When it comes to garden tools it seems we all have one or two that we use on a regular basis. Whether it be the length of a handle, the curve of a blade, the weight, or the way it fits in our hand, there is just something about using a tool that is right for you. One of my favorites is called a broadfork so named for the broad width of the tines not the width of the person using it-although if you know me, you know! The fork is not an everyday tool, but when it comes time to clean up a garden bed it is a valuable asset.
One of my favorite tools.
A broadfork is used to loosen and aerate the soil while it also loosens weeds. After harvesting vegetables and removing the spent plants, my soil is usually packed down. I like to throw some compost on top then broadfork the area in both directions. This practice leaves the soil loose and ready to for the next planting.

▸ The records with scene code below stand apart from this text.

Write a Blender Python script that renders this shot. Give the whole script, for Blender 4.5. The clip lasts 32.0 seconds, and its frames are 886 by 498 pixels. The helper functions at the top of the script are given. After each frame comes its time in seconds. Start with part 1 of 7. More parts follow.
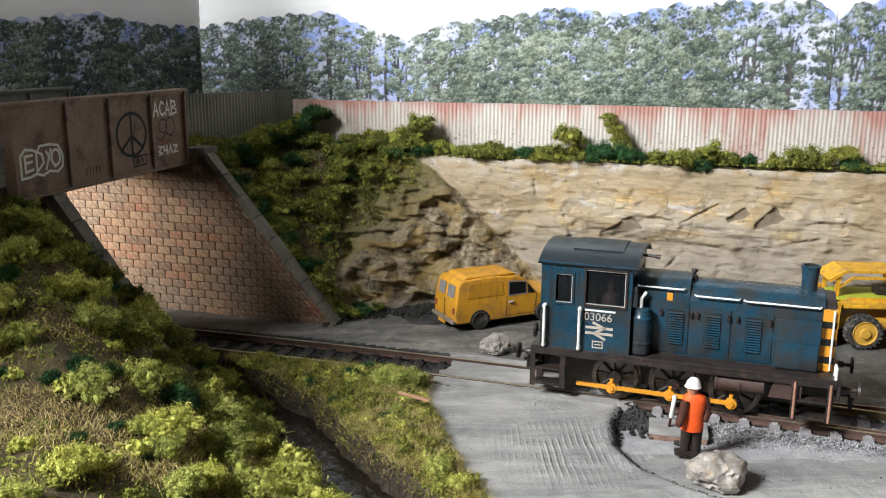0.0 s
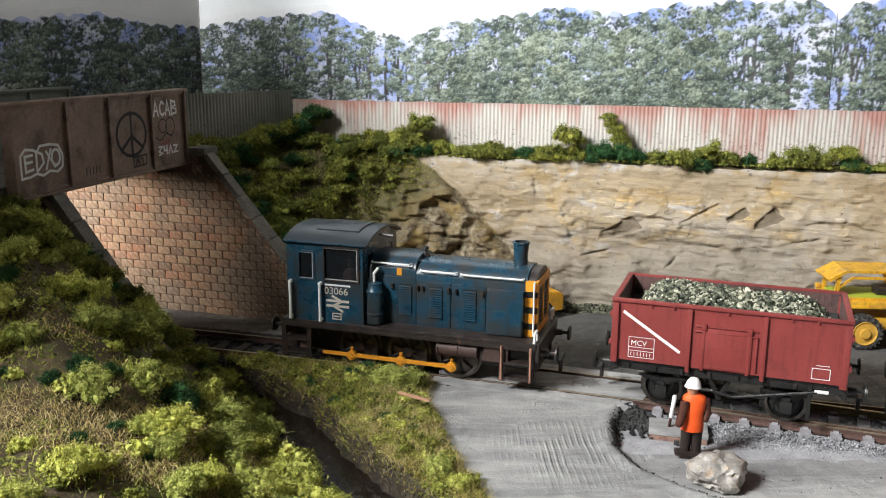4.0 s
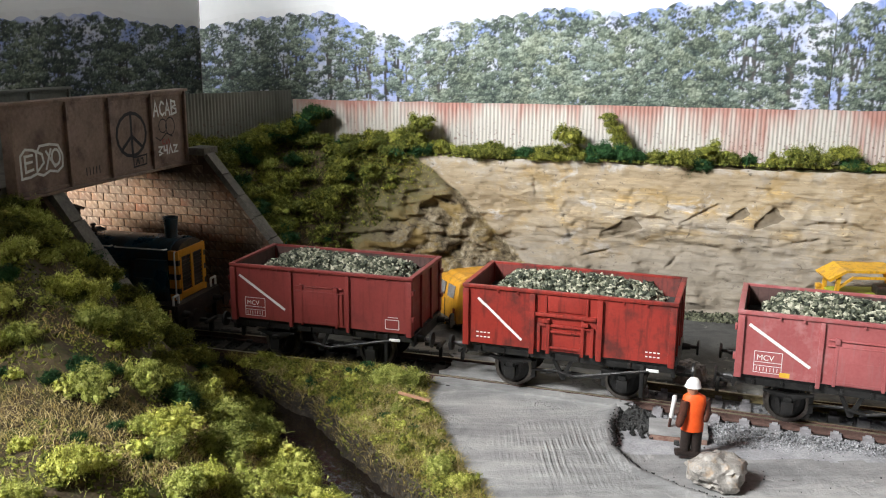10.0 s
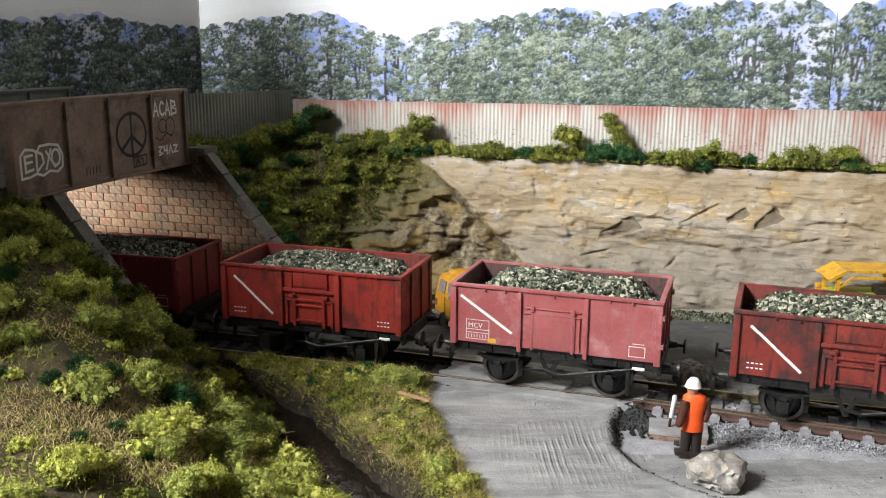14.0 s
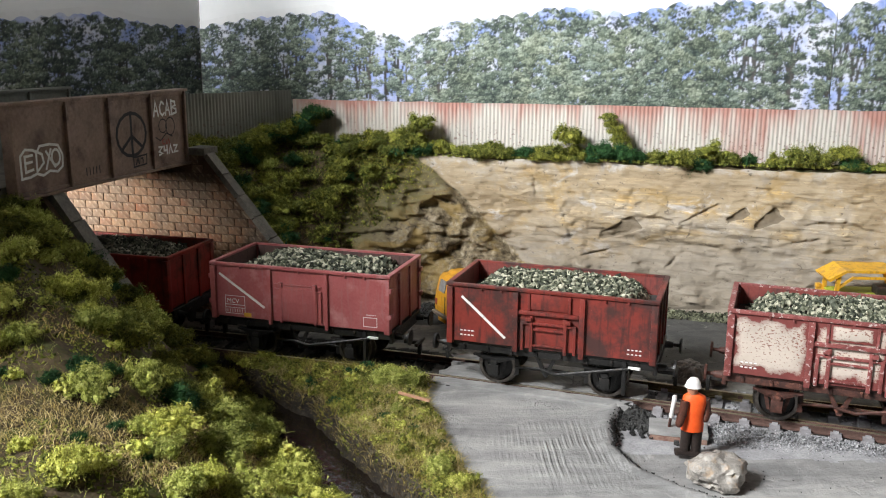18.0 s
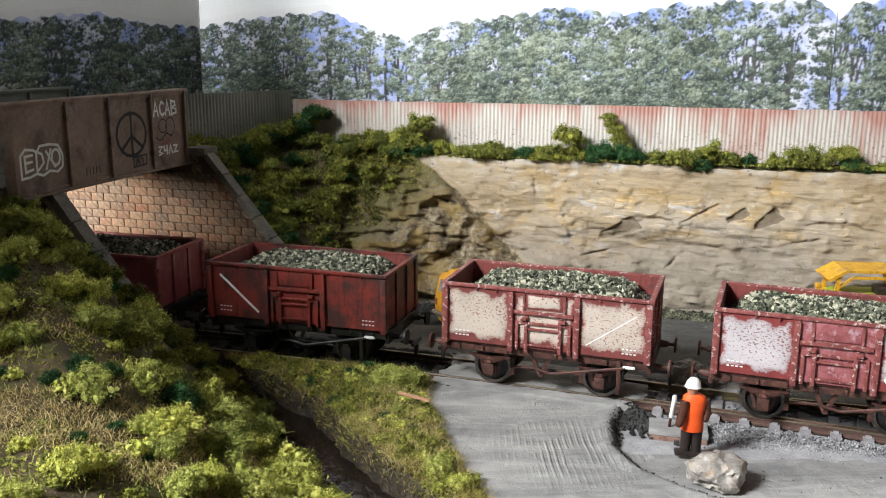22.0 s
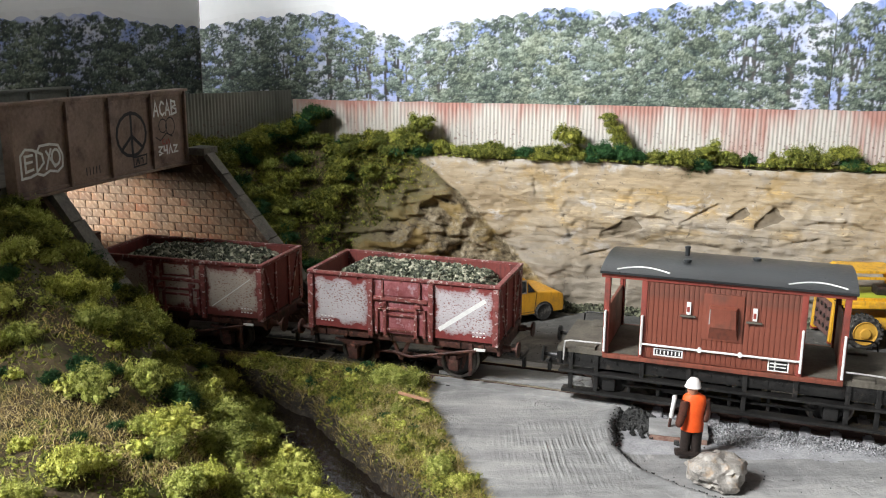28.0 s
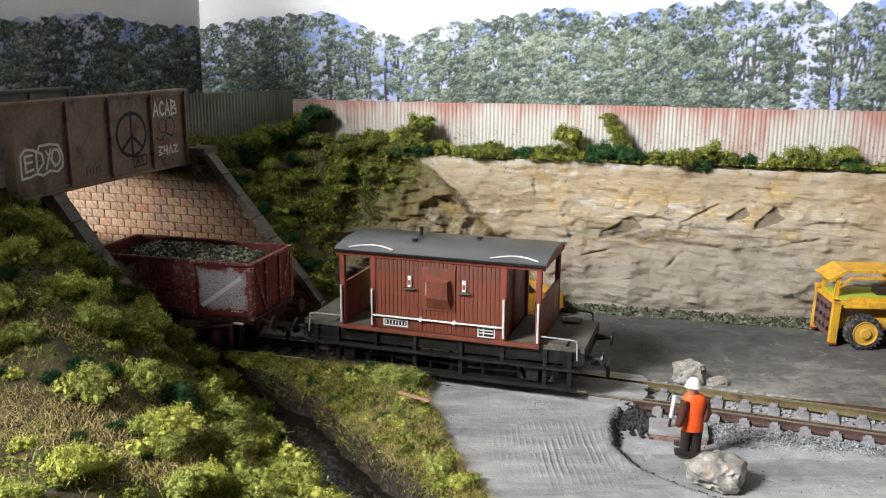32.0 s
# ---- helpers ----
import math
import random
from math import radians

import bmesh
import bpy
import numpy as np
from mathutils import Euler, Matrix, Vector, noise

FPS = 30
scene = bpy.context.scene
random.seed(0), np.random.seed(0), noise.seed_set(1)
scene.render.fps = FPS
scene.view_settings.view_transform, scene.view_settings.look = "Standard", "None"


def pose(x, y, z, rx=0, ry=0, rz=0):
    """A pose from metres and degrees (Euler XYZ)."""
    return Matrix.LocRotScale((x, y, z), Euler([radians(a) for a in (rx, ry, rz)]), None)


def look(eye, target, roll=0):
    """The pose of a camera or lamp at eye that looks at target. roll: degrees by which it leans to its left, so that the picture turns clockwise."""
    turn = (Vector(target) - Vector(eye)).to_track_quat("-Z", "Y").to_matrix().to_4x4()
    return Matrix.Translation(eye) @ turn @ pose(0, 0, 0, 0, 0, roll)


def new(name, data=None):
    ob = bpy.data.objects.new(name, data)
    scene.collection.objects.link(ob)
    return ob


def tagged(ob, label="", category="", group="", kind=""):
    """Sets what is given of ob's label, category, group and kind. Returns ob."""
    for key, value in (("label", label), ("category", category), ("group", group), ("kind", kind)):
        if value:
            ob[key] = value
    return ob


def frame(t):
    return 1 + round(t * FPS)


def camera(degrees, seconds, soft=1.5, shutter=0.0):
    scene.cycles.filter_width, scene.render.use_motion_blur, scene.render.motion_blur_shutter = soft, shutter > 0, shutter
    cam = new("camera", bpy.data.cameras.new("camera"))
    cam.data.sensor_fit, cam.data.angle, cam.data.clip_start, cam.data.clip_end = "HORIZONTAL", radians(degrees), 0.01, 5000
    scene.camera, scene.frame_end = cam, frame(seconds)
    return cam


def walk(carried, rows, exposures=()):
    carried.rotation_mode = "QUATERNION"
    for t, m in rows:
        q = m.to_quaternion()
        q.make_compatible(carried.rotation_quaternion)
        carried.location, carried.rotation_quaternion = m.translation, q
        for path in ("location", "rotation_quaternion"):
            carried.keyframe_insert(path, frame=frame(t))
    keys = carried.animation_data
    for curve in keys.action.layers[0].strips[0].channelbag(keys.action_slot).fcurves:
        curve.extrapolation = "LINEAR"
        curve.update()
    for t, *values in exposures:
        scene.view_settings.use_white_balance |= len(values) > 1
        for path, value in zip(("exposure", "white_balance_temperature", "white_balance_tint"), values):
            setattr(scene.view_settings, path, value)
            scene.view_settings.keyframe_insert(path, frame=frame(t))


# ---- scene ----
# A model railway diorama at 4 mm to the foot: lengths below are millimetres unless said otherwise,
# rail tops lie at z = 0 and the still camera stands above the origin.
MM = 0.001
cam = camera(52.76, 32.0, 1.05)
EYE = pose(0, 0, 0.1104, 90 - 13.06, 0, 0) @ pose(0, 0, 0, 0, 0, 0.33)
walk(cam, [(0.0, EYE), (32.0, EYE)], exposures=[(0.0, 0.0), (32.0, 0.0)])

# ---- world and light: a dim room with daylight from one large window behind the camera's left ----
world = bpy.data.worlds.new("world")
scene.world = world
world.use_nodes = True
wn = world.node_tree
sky = wn.nodes.new("ShaderNodeTexSky")
sky.sky_type = "NISHITA"
sky.sun_disc = False
sky.sun_elevation, sky.sun_rotation = radians(40), radians(230)
wn.links.new(sky.outputs[0], wn.nodes["Background"].inputs[0])
wn.nodes["Background"].inputs[1].default_value = 0.1


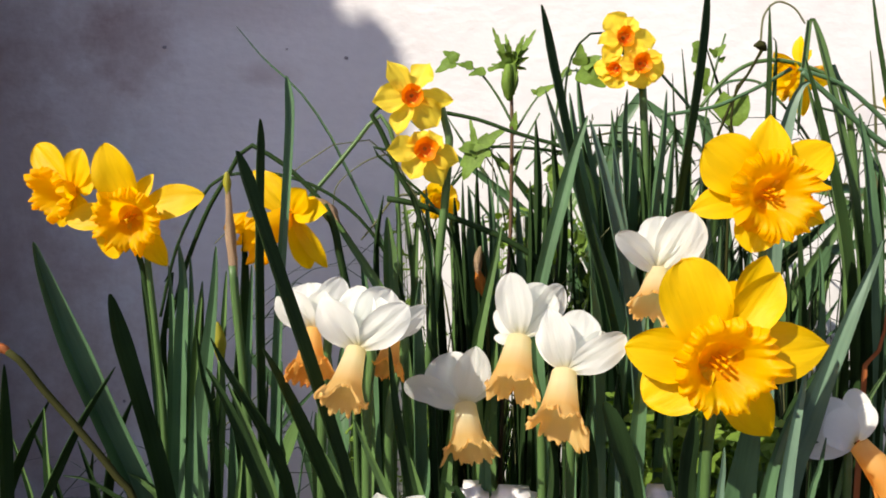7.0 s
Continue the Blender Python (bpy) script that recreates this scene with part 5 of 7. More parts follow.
part("leaf", pointed_leaf(0.0249, 0.0169, 3, 0.25, 90), weed_e, "", aim((-0.0206, 0, 0.4522), (-0.2172, -0.2408, -0.946), (-0.3, -0.9, 0.35)))
part("leaf", pointed_leaf(0.0130, 0.0100, 3, 0.3, 91), weed_e, "", aim((-0.019, 0, 0.4473), (-1, 0, 0), (-0.3, -0.9, 0.35)))
part("leaf", pointed_leaf(0.0212, 0.0130, 3, 0.3, 92), weed_e, "", aim((-0.0126, 0, 0.4274), (-0.2813, -0.1885, 0.9409), (-0.3, -0.9, 0.35)))
part("leaf", pointed_leaf(0.0209, 0.0131, 3, 0.35, 93), weed_e, "", aim((-0.0068, 0, 0.3872), (0.9701, 0, -0.2426), (-0.3, -0.9, 0.35)))
part("leaf", pointed_leaf(0.0167, 0.0111, 3, 0.35, 94), weed_e, "", aim((-0.0068, 0, 0.3872), (-0.7956, 0, 0.6059), (-0.3, -0.9, 0.35)))
part("leaf", pointed_leaf(0.0160, 0.0111, 3, 0.35, 95), weed_e, "", aim((-0.0014, 0, 0.3719), (0.6112, 0, 0.7915), (-0.3, -0.9, 0.35)))
part("leaf", pointed_leaf(0.0157, 0.0120, 3, 0.3, 96), weed_e, "", aim((-0.0327, 0, 0.4324), (-0.9484, 0, -0.317), (-0.3, -0.9, 0.35)))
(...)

Step down on the top until the tines are sunk into the soil.
After pushing it down into the soil, you pull back on handles.
The broadfork leaves the soil light and fluffy.
My husband and I debated for a few years as to whether or not a broadfork would work in our garden. After giving it a try, we have found that not only is it perfect for our raised beds, but we also use it in the beds we are working to create on top of our limestone soil. We are not able to push the tines in very far (only and inch or so in some places), but it helps break and loosen the soil before we add compost and mulch.
Broadforks and big, heavy, and relatively expensive, and they are arguably not for everyone. We, however, love ours, and it has become a trusted and well-used part of our gardening routine.